Print this page

Spring River

Tour Stop

Battle of Carthage Tour Stop 7 Spring River Crossing Battle of Carthage Tour Stop 7 Spring River Looking East

Directions: The Spring River tour stop [ Waypoint = N37 11.316 W94 19.538 ] is located north of Carthage, Missouri just on the south bank of the Spring River.

  • Drive south on Civil War Avenue for about one half mile.
  • After you cross the bridge over Spring River, there will be a turn off on your left that provides access to the river.
  • Park your car and then walk down to the river.
Franz Sigel as Brigadier-General of Federal volunteers

Description: This stop on the tour places you at the Spring River, across which Federal Colonel Franz Sigel's troops and wagon trains had to ford. You are now standing on the south side of the river near the point where Sigel had to get his troops and wagons across the river. Fortunately for Sigel, the ford over Spring River was gravel lined. This made it easier to get the wagons across. It was still a struggle to get the three dozen wagons across the river. Sigel sent the wagon train on to Carthage. Sigel accompanied his forces into Carthage. The Missouri State Guard was unable to harass Sigel's crossing of the Spring River. [57]

Colonel James McCown, Second Cavalry, Eighth Division, Missouri State Guard described in his official report how the Southern cavalry was unable to cut off the Federal retreat across Spring River: [58]

After passing through the grain field in the midst of the fire we were led into and across a body of timber and halted by General Rains, some time after which we were ordered across the prairie to the timber on Spring River in order to gain a position in rear of the enemy, but arrived too late, the enemy having gained the timber in their retreat before we arrived. While halted for the purpose of ascertaining the position of the enemy near the timber on Spring River, we received shots from the enemy's battery, one of which wounded Private John Byler, of Captain McCowan's company, in the left thigh and leg, and also wounded his horse. In consequence of failing to gain the rear of the enemy at the timber on the north side of Spring River, We had to pass some distance down Spring River in order to gain a crossing.

Brigadier-General Mosby Parsons

In his official report, Brigadier-General Mosby M. Parsons, commanding Sixth Division, Missouri State Guard described the confusion among the Missouri State Guard commanders resulted in Sigel's Federals escape across the Spring River: [59]
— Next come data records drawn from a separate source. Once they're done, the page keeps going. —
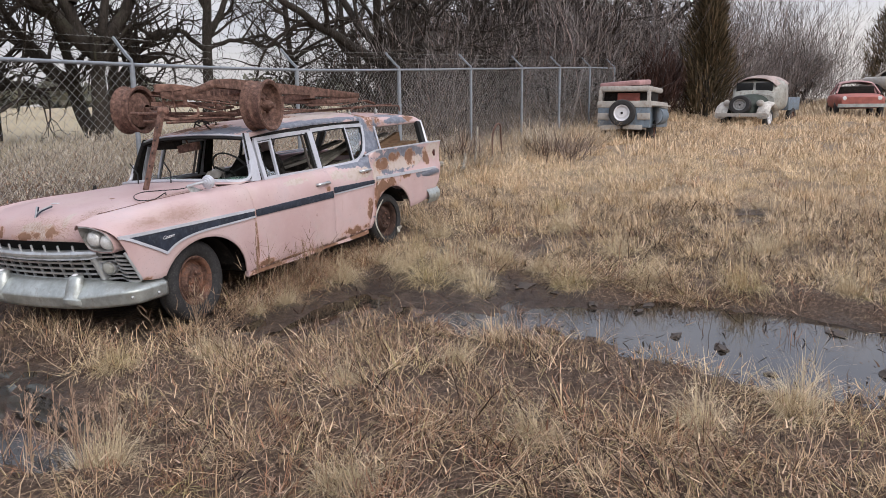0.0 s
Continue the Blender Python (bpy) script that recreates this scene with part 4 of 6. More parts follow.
drum_wheel(near, ax_dir, "bare rusty truck rim with its hub")
drum_wheel(far, -ax_dir, "bare rusty truck rim seen from inside")
bm = bmesh.new()
mid = (near + far) / 2
path = bez([near - ax_dir * 0.16, near - ax_dir * 0.28 + Vector((0.0, 0, -0.05)), mid + Vector((0, 0, -0.10)), far + ax_dir * 0.28 + Vector((0, 0, -0.05)), far + ax_dir * 0.16], 5)
add_rod(bm, path, 0, flat=(0.045, 0.055))
part("axle_beam", bm, M_RUST, chassis, "dropped I-beam front axle")
NEAR_RAIL = [(-0.585, 0.10, 1.803), (-0.67, 0.19, 1.800), (-0.748, 0.28, 1.803), (-0.82, 0.355, 1.822), (-0.90, 0.42, 1.852), (-1.05, 0.44, 1.842), (-1.6, 0.42, 1.79), (-2.3, 0.40, 1.725), (-3.04, 0.378, 1.655)]
FAR_RAIL = [(-0.78, -0.28, 1.845), (-0.84, -0.28, 1.835), (-0.867, -0.28, 1.84), (-0.90, -0.28, 1.855), (-0.94, -0.28, 1.868), (-1.05, -0.28, 1.842), (-1.6, -0.28, 1.79), (-2.3, -0.30, 1.725), (-3.04, -0.252, 1.655)]
NEAR_SPRING, FAR_SPRING = [(-0.56, 0.11, 1.788), (-0.68, 0.25, 1.782), (-0.80, 0.40, 1.757), (-0.97, 0.55, 1.673)], [(-0.72, -0.28, 1.72), (-1.0, -0.28, 1.752), (-1.3, -0.28, 1.74), (-1.6, -0.28, 1.70)]
for y, line, spring in ((0.42, NEAR_RAIL, NEAR_SPRING), (-0.28, FAR_RAIL, FAR_SPRING)):
    bm = bmesh.new()
    channel(bm, line, (0.046, 0.046, 0.048, 0.056, 0.068, 0.088, 0.095, 0.082, 0.055), 0.055, -1 if y > 0 else 1)
    thicken(part("frame_rail", bm, M_RUST, chassis, "long pressed-steel frame rail"), 0.008)
    curve = bez(spring, 6)
    for k in range(5):
        bm = bmesh.new()
        cut = (0, 0, 2, 4, 6)[k]
        add_rod(bm, [p + Vector((0, 0, -0.0095 * k)) for p in curve[cut // 2:len(curve) - cut]], 0, flat=(0.050, 0.0072))
        part("spring_leaf", bm, M_RUST, chassis, "thin leaf of a rusty spring pack")
    bm = bmesh.new()
    for dx in (-0.05, 0.05):
        add_rod(bm, [(-0.94 + dx, y + 0.035, 1.78), (-0.94 + dx, y + 0.035, 1.60)], 0.008, 6)
        add_rod(bm, [(-0.94 + dx, y - 0.035, 1.78), (-0.94 + dx, y - 0.035, 1.60)], 0.008, 6)
    add_box(bm, (-1.02, y - 0.05, 1.625), (-0.86, y + 0.05, 1.65), 0.004)
    part("spring_clamp", bm, M_RUST, chassis)
# strap with its bolts round the near spring, and a clip behind it
bm = bmesh.new()
bar_between(bm, (-0.672, 0.262, 1.845), (-0.672, 0.262, 1.685), 0.034, 0.014, (1, 0.9, 0))
bar_between(bm, (-0.705, 0.215, 1.840), (-0.705, 0.215, 1.730), 0.030, 0.012, (1, 0.9, 0))
for z in (1.705, 1.790):
    add_lathe(bm, [(0.0, 0.016), (0.010, 0.015), (0.012, 0.0)], axis_at((-0.664, 0.270, z), (0.7, 0.7, 0)), 6)
part("spring_strap", bm, M_RUST_RED, chassis, "flat strap bolted round the spring")
bm = bmesh.new()
bar_between(bm, (-0.800, 0.418, 1.79), (-0.800, 0.418, 1.705), 0.030, 0.016, (1, 0.9, 0))
part("spring_clip", bm, M_RUST, chassis)
# box at the front end, higher at its nose
bm = bmesh.new()
rows = []
for x, yy, z0, z1 in ((-0.575, 0.09, 1.832, 1.894), (-0.60, 0.115, 1.830, 1.898), (-0.68, 0.205, 1.826, 1.886), (-0.75, 0.28, 1.826, 1.862), (-0.79, 0.32, 1.830, 1.846)):
    rows.append([(x + 0.035, yy - 0.03, z0), (x + 0.035, yy - 0.03, z1 - 0.006), (x + 0.028, yy - 0.038, z1), (x - 0.14, yy - 0.20, z1 + 0.004), (x - 0.14, yy - 0.20, z0)])
vs = add_grid(bm, rows, close=True)
bm.faces.new(vs[0])
bm.faces.new(vs[-1])
part("front_crossmember", bm, M_RUST_RED, chassis, "reddish box-shaped front crossmember")
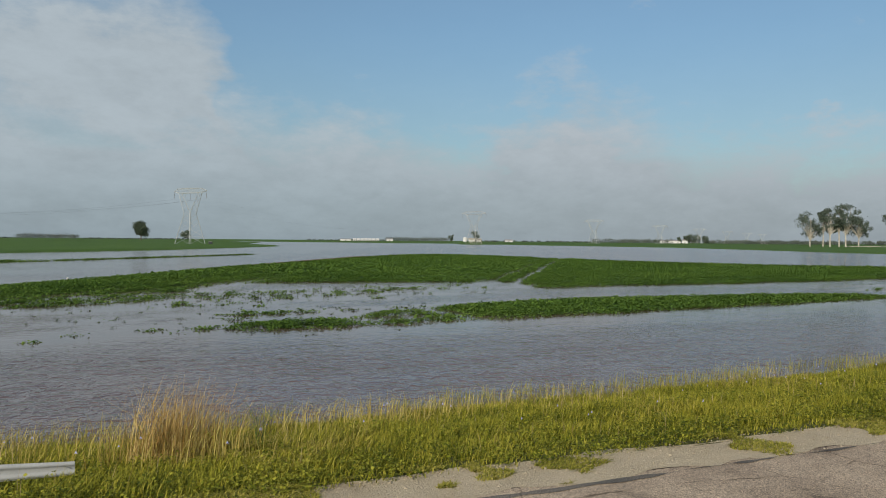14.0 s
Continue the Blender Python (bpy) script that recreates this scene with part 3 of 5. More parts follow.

Not being advised as to what was going on to the right of the road and to the right of Colonel Weightman's battery, I then rode up to a high point of ground which commanded a view of the enemy's position and our own lines to the right. I then discovered that the whole force of the enemy were in full retreat. I then ordered my infantry and artillery forward. Colonel Kelly, Major Dills, and Captain Guibor, of-the artillery, although having been engaged in a fatiguing action, promptly advanced. Having obtained position upon the open plain, I discovered that the enemy had obtained a position upon the plain about 2 miles from Spring River, having formed at a house merely as a feint to cover their retreat through the defiles on Spring River in the direction of Carthage. This river is about one and a half miles from Carthage. I advanced my infantry and two pieces of my artillery for the purpose of again giving them battle, but before my forces came up the enemy had accomplished their object, and again retreated.